ExampleAn employee brings a claim for victimisation which relates to a series of related acts taking place over the last 6 months leading to their eventual dismissal. Even though the first of these acts took place more than three months ago, the period of time for bringing a claim will run from the final act of victimisation, which was their dismissal. |
Where the complaint is about a failure to do something, then the Ordinance has specific rules for the purposes of time limits. If the employer explicitly decides not to take the step, such as making a reasonable adjustment, then the time for bringing a claim will run from that point. Where there is not an express decision, then time will begin to run either from the point at which the employer acts inconsistently, or after the passage of what would be considered to be a reasonable period of time.
ExampleAn employee with carpal tunnel syndrome asks their employer to provide an adapted keyboard as an auxiliary aid. The employer initially agrees to the request, but never actually orders the aid. After a period in which it would have been reasonable for the employer to obtain the keyboard, they will be treated as having failed to do so. |
Liability of employers and employees
Claims for discrimination can often be brought against both the employer (who is deemed to be liable for the acts of their employees carried out in the course of their employment), as well as the individuals themselves who commit the act.
An employer will still be liable for the acts of their employees, even if they were done without their knowledge or approval, unless the employer can demonstrate that they took all such steps as were reasonably practicable to prevent the employee from doing that act. This is sometimes referred to as the “statutory defence”.

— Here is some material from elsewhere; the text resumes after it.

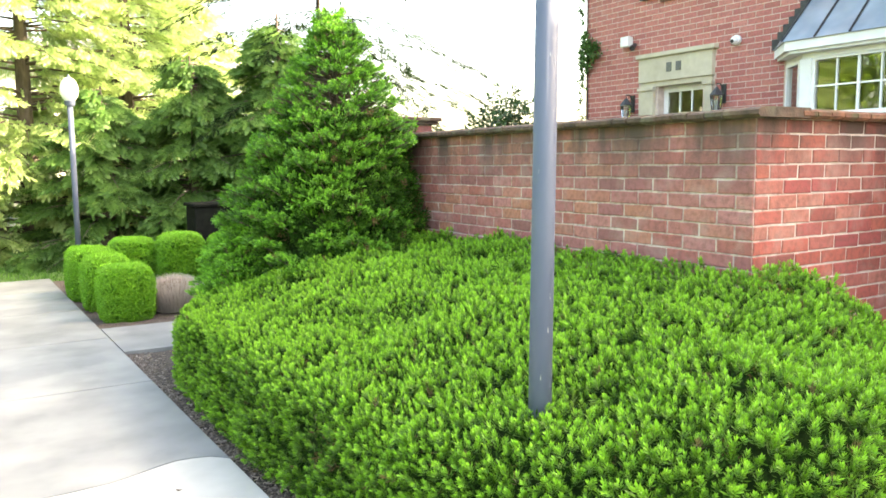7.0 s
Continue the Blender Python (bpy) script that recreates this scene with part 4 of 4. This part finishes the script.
# the fresh low growth on the pavement's side
for k in range(190):
    z = 0.12 + 0.88 * (k / 190)
    a = k * 2.39996
    R = np.interp(z, (0.1, 0.5, 0.8, 1.02), (0.40, 0.42, 0.30, 0.08)) * rv.uniform(0.8, 1.08)
    yew_limb((1.78, 6.30, max(0.05, z - 0.15)), (1.78 + 0.92 * R * math.cos(a), 6.30 + 1.05 * R * math.sin(a), z), 34, 0.05, 0.88, mid=0.4)
part("limb_wood", limbs, M_BARK, yew)["kind"] = "stuff"
# core of the yew with its inner shade put into the colour
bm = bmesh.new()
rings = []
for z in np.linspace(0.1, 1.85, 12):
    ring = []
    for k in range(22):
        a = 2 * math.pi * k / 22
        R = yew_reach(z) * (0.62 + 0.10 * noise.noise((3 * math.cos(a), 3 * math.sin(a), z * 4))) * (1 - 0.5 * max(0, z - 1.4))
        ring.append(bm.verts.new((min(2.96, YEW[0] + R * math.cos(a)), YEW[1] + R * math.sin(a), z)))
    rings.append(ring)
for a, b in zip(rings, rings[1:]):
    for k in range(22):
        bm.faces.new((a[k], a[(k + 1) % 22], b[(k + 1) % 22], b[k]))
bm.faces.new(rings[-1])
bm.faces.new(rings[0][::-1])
part("inner_foliage", bm, M_SHADE_CORE, yew)
pts, ways, tone = np.concatenate(P), np.concatenate(D), np.concatenate(T)
ok = ~((pts[:, 0] > 3.02) & (pts[:, 2] < 1.72)) & (pts[:, 2] > 0.04)
pts, ways, tone = pts[ok], ways[ok], tone[ok]
N = len(pts)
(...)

As a minimum this would require employers to:
- have an equal opportunities policy;
- provide equality training to staff; and
- seek to address issues when they became aware of them.

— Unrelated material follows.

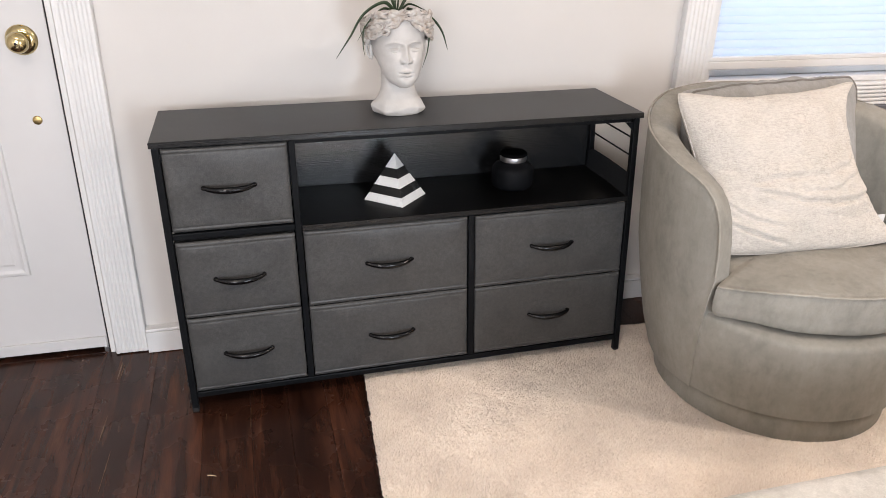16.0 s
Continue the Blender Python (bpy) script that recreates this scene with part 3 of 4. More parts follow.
HAIRLINE = ((0, 0.252), (12, 0.245), (34, 0.220), (60, 0.204), (90, 0.187), (120, 0.178), (180, 0.172))
CROWN = ((0, 0.279), (30, 0.276), (60, 0.266), (90, 0.252), (130, 0.238), (180, 0.231))


def bump(x, y, wide, high):
    return math.exp(-(x / wide) ** 2 - (y / high) ** 2)


def hairline(a):
    return ease(abs((math.degrees(a) + 180) % 360 - 180), HAIRLINE)


def crown(a):
    """The rim of the bowl, highest over the brow."""
    return ease(abs((math.degrees(a) + 180) % 360 - 180), CROWN) + 0.006 * noise.noise((3.2 * math.sin(a), 3.2 * math.cos(a), 1.5))


def planter():
    bm = bmesh.new()

    def head(u, v):
        a = 2 * math.pi * u - 0.58 * math.sin(2 * math.pi * u)
        z0 = 0.078 + (crown(a) - 0.092) * v ** 1.3
        sx, sy = math.copysign(abs(math.sin(a)) ** 0.93, math.sin(a)), -math.cos(a)
        x, y = ease(z0, WIDE) * sx, ease(z0, MIDDLE) + ease(z0, DEEP) * sy
        # the jaw climbs from the chin to the ear
        lift = 0.050 * sstep(-0.055, 0.045, y) * (1 - sstep(0.092, 0.165, z0))
        z = z0 - 0.191
        ax = abs(x)
        if sy < -0.2:
            tip = sstep(0.010, -0.040, z)
            y -= 0.0180 * math.exp(-(x / (0.0060 + 0.0028 * tip)) ** 2) * (0.18 + 0.82 * tip) * sstep(-0.0475, -0.0425, z) * sstep(0.030, -0.008, z)
            y -= 0.0085 * bump(ax - 0.0120, z + 0.0385, 0.0050, 0.0052)
            y += 0.0050 * bump(ax - 0.0070, z + 0.0470, 0.0035, 0.0018)
            brow = z - 0.0070 + 14 * (ax - 0.026) ** 2
            y -= 0.0042 * math.exp(-(brow / 0.0032) ** 2) * math.exp(-((ax - 0.027) / 0.018) ** 2)
            y += 0.0115 * bump(ax - 0.026, z + 0.0115, 0.0150, 0.0095)
            y += 0.0050 * bump(ax - 0.0125, z + 0.0090, 0.0050, 0.0075)
            y -= 0.0105 * bump(ax - 0.0275, z + 0.0140, 0.0110, 0.0060)
            y += 0.0048 * math.exp(-((z + 0.0085 + 16 * (ax - 0.0275) ** 2) / 0.0013) ** 2) * math.exp(-((ax - 0.0275) / 0.0115) ** 2)
            y += 0.0034 * math.exp(-((z + 0.0180 - 12 * (ax - 0.0275) ** 2) / 0.0013) ** 2) * math.exp(-((ax - 0.0275) / 0.0100) ** 2)
            y -= 0.0040 * bump(ax - 0.033, z + 0.038, 0.018, 0.020)
            y += 0.0020 * bump(x, z + 0.0545, 0.0035, 0.0060)
            y -= 0.0070 * math.exp(-((z + 0.0665 + 8 * (ax - 0.005) ** 2) / 0.0030) ** 2) * math.exp(-(x / 0.0112) ** 2)
            y += 0.0058 * math.exp(-((z + 0.0710 - 4 * x * x) / 0.0014) ** 2) * math.exp(-(x / 0.0128) ** 2)
            y -= 0.0088 * bump(x, z + 0.0763, 0.0098, 0.0042)
            y += 0.0045 * bump(x, z + 0.0820, 0.0140, 0.0034)
            y -= 0.0045 * bump(x, z + 0.0960, 0.0150, 0.0085)
            y += 0.0030 * bump(ax - 0.0195, z + 0.0710, 0.0030, 0.0030)
        return Vector((x, y, z0 + lift))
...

Example An employee raises a grievance in respect of harassment on the grounds of race by their manager. The manager attended the company’s equality and diversity training and is fully aware of the company’s policy. The company provided adequate equality training to staff and the manager attended all of the sessions. The company has a strong record of dealing with any examples of harassment when they arise, as well as promoting equality and diversity in the workplace, and in this instance takes disciplinary action against the manager and deals fully with the grievance by the employee. In this scenario the employer may be able to rely on the statutory defence that it did everything it should have, but the manager may be personally liable for their actions. |
Burden of proof
Where an employee brings a claim, they must prove that there are facts from which the Tribunal could decide or draw an inference that there has been discrimination. This is sometimes referred to as demonstrating a prima facie case.
If an employee has satisfied the Tribunal that there are facts from which the Tribunal could conclude that there has been discrimination, then the burden of proof shifts to the employer. In order to be able to defend a claim, the employer will have to prove, on the balance of probabilities, that they did not act unlawfully. If the employer’s explanation is inadequate or unsatisfactory, the Tribunal may decide that the act was unlawful.
Awards
Where the Tribunal upholds a complaint of discrimination, it can either make an award of compensation, a non-financial award or both.
A non-financial award means an order that the employer take, within a specified period, such steps that the Tribunal is satisfied are:
- practical;
- will not impose a disproportionate burden;
- relates to the discriminatory act; and
- will reduce the impact of that discrimination on the employee.
Example The Tribunal upholds a claim for harassment on the grounds of sexual orientation due to a series of inappropriate comments made by a number of different members of staff. None of the staff have ever received any equality training, therefore the Tribunal makes an order requiring this training to take place. |
Compensation
The basic compensation for claims of discrimination relating to employment (other than claims of equal pay) is that a person is entitled to an award of:
- Up to six months’ pay, or 26 weeks’ pay if paid weekly; and
- An amount payable for injury to feelings up to £10,000.
The normal position in calculating either a month or a week’s pay for the purpose, is that it is based on the person’s average pay during the preceding six-month period. However, the Tribunal does retain a discretion to calculate this on such other basis as it determines is just and equitable, if it determines it would be inappropriate to calculate the award in the usual way.
Compensation for injury to feelings will be awarded using a series of payment bands depending upon the seriousness of the discrimination and impact on the individual. For further details please see Legislation page Number 4 and number 5.
In addition, the Tribunal has further discretion to reduce any award, if it determines the person has unreasonably refused an offer by the employer, which if it had been accepted, would have had the effect of putting the person in the position in which they would have been, had the act of discrimination not occurred.
Joined complaints
Where a person makes more than one complaint against the same employer, or against a number of connected persons, for example an employer and a number of individuals who all work for that employer, then the Tribunal may hear those complaints together (known as joined complaints). In addition, the Tribunal can also join claims brought by the employee for unfair dismissal and sex discrimination to a complaint under the Prevention of Discrimination Ordinance.
Where there are joined complaints against connected respondents then the maximum award the Tribunal can make is:
- Up to nine months’ pay, or 39 weeks’ pay if paid weekly; and
- An amount payable for injury to feelings up to £10,000.
The exception to this is where in addition to other complaints, there is a claim or multiple claims of victimisation, in which case the Tribunal may make a further award of:
- Up to six months’ pay, or 26 weeks’ pay if paid weekly; and
- An amount payable for injury to feelings up to £10,000.
Example An employee successfully brings a claim for direct discrimination and harassment on the grounds of sex and race, victimisation in relation to a grievance they raised and unfair dismissal. The maximum the Tribunal could award the person would be up to 15 months’ pay and an award of injury to feelings of up to £20,000 |
Compensation in equal pay cases
Where an employee brings a claim for equal pay, then this is calculated on a different basis, and is not subject to the limits set out above. The employee is entitled to an award of arrears of pay, based on the difference between the pay they actually received compared to the pay they should had received up to a maximum period of six years, but this can only run from the point the Ordinance came into force on 1 October 2023.